::: DATA SECTION

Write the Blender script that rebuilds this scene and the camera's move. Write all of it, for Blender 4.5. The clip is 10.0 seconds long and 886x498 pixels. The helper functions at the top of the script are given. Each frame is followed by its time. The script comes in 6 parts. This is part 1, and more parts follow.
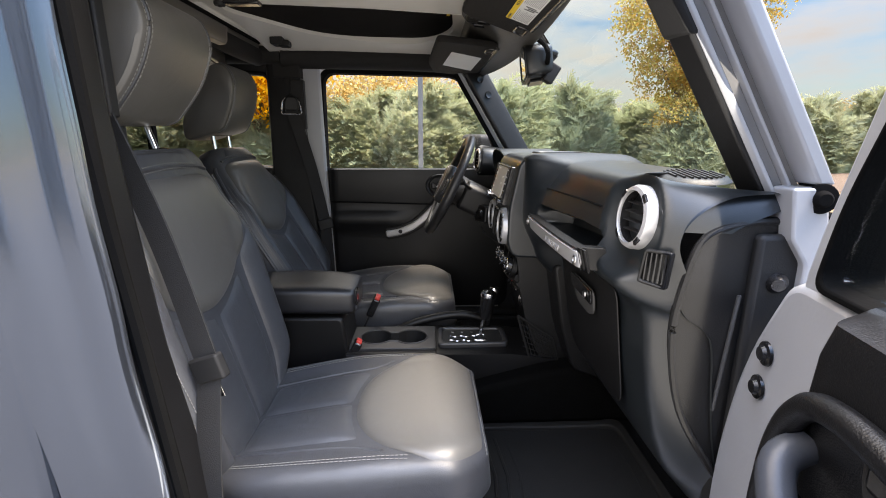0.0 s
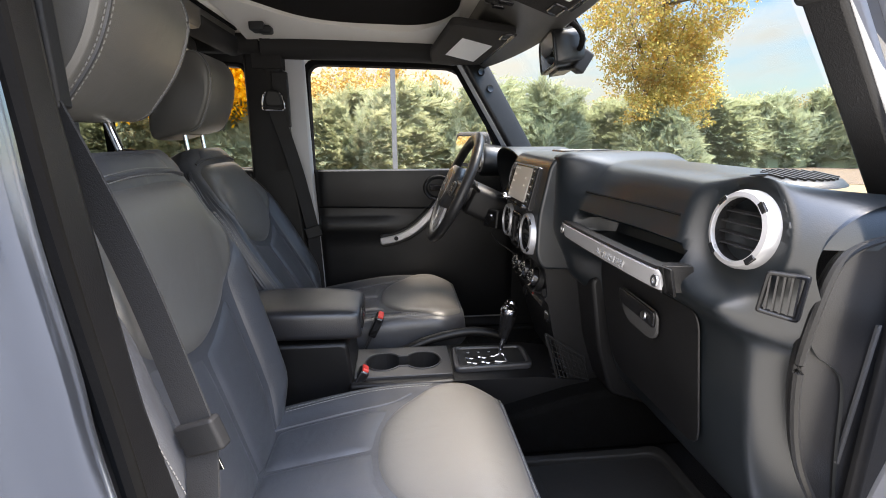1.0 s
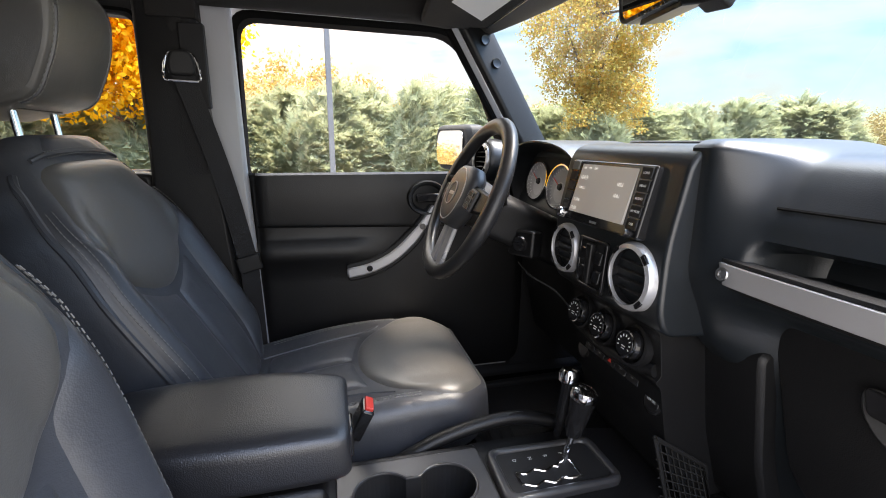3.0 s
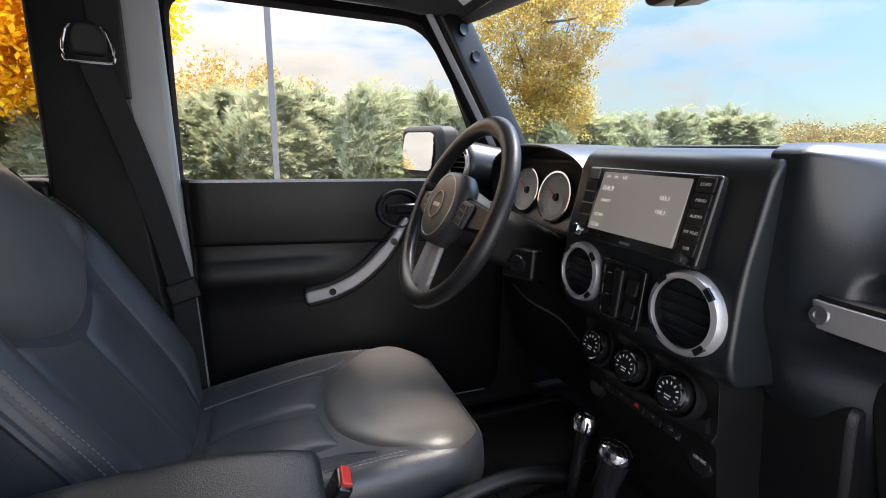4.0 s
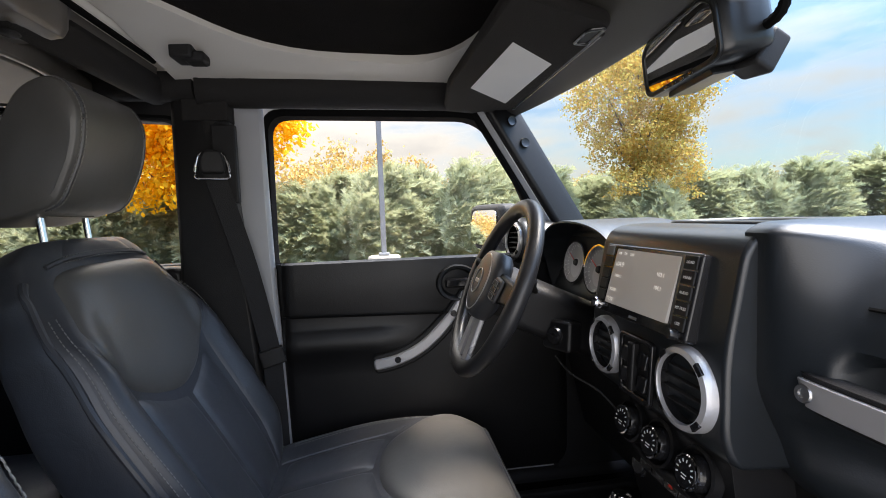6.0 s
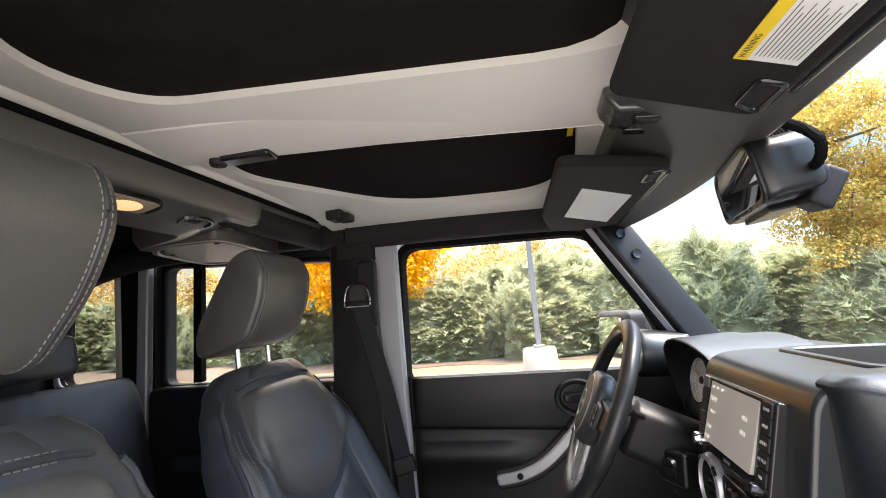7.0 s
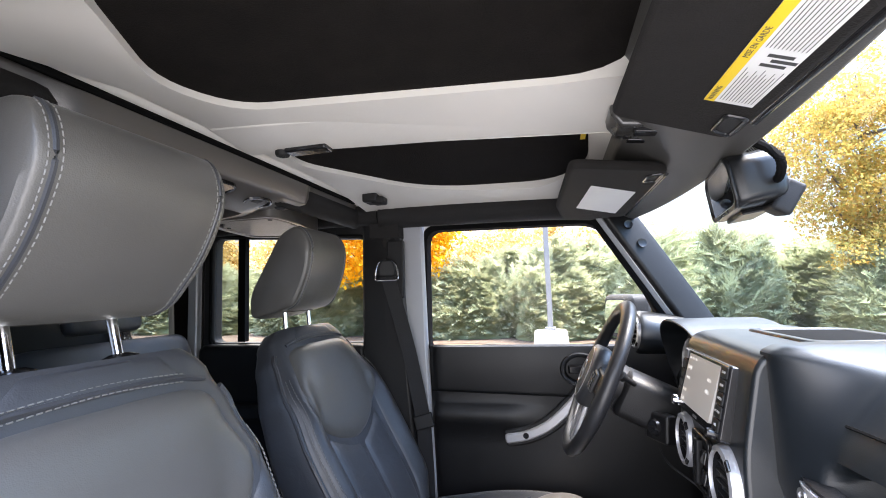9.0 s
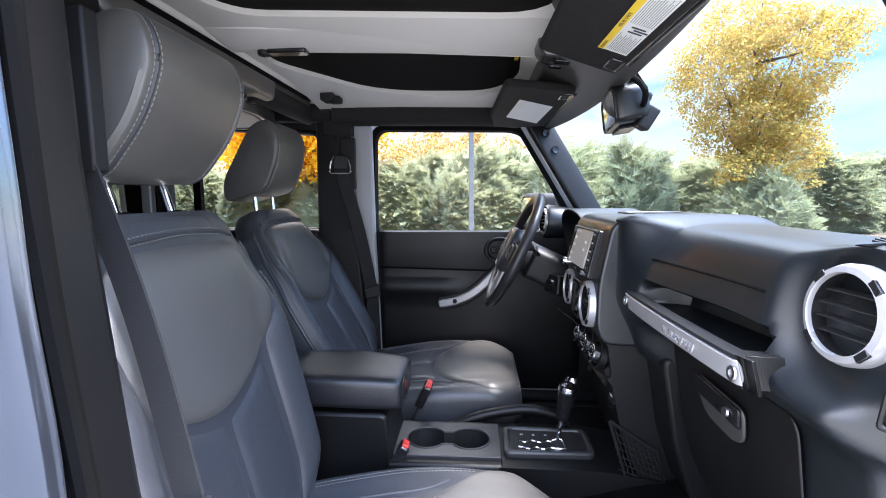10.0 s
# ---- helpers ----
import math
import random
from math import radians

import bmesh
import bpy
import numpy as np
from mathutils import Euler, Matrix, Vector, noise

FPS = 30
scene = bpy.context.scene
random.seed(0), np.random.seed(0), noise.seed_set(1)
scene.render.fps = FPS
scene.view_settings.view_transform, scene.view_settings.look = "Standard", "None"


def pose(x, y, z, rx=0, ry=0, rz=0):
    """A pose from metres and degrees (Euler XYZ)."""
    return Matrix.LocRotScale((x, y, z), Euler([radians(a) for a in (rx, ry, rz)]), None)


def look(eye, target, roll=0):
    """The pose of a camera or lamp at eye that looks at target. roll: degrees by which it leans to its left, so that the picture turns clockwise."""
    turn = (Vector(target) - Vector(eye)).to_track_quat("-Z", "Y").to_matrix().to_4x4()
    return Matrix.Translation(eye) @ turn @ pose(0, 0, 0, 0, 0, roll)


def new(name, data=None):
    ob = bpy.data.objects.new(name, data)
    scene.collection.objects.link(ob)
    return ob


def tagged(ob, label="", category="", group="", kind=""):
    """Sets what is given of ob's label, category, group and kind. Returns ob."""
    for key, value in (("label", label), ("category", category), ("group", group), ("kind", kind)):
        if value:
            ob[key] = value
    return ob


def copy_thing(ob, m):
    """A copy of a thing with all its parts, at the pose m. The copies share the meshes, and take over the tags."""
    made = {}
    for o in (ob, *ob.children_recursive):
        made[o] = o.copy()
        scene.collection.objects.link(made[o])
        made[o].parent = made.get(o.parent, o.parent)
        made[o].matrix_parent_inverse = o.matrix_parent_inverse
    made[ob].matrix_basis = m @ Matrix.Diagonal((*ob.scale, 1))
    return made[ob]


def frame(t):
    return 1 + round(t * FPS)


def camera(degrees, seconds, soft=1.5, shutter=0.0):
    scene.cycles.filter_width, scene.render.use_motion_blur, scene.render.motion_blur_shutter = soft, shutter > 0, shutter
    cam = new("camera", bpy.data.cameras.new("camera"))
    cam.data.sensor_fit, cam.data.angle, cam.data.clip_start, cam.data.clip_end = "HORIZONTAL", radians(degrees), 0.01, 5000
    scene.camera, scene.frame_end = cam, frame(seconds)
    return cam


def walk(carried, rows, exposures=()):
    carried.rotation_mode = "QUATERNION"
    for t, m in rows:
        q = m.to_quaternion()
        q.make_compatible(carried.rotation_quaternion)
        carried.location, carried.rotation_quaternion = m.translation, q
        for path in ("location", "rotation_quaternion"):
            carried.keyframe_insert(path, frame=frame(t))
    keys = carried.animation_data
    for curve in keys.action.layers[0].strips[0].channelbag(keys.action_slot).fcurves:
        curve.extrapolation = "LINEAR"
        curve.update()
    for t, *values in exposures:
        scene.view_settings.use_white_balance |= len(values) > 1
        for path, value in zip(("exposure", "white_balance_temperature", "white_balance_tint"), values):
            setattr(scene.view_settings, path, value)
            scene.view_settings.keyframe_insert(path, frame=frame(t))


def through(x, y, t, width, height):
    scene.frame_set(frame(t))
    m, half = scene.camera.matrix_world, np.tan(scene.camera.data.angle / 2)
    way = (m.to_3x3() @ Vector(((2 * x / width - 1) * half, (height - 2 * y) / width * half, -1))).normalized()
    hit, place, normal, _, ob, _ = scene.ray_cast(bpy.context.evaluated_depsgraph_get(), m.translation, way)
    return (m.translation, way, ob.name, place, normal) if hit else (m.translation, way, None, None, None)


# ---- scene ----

::::::

» EXERCISE TASK
Starting at the line that contains "made[o].parent = made.get(o.parent, o.parent)" and ending at the line that contains "setattr(scene.view_settings, path, value)", retype each line exactly; omit everything outside that range.

» RESULT BELOW
        made[o].parent = made.get(o.parent, o.parent)
        made[o].matrix_parent_inverse = o.matrix_parent_inverse
    made[ob].matrix_basis = m @ Matrix.Diagonal((*ob.scale, 1))
    return made[ob]


def frame(t):
    return 1 + round(t * FPS)


def camera(degrees, seconds, soft=1.5, shutter=0.0):
    scene.cycles.filter_width, scene.render.use_motion_blur, scene.render.motion_blur_shutter = soft, shutter > 0, shutter
    cam = new("camera", bpy.data.cameras.new("camera"))
    cam.data.sensor_fit, cam.data.angle, cam.data.clip_start, cam.data.clip_end = "HORIZONTAL", radians(degrees), 0.01, 5000
    scene.camera, scene.frame_end = cam, frame(seconds)
    return cam


def walk(carried, rows, exposures=()):
    carried.rotation_mode = "QUATERNION"
    for t, m in rows:
        q = m.to_quaternion()
        q.make_compatible(carried.rotation_quaternion)
        carried.location, carried.rotation_quaternion = m.translation, q
        for path in ("location", "rotation_quaternion"):
            carried.keyframe_insert(path, frame=frame(t))
    keys = carried.animation_data
    for curve in keys.action.layers[0].strips[0].channelbag(keys.action_slot).fcurves:
        curve.extrapolation = "LINEAR"
        curve.update()
    for t, *values in exposures:
        scene.view_settings.use_white_balance |= len(values) > 1
        for path, value in zip(("exposure", "white_balance_temperature", "white_balance_tint"), values):
            setattr(scene.view_settings, path, value)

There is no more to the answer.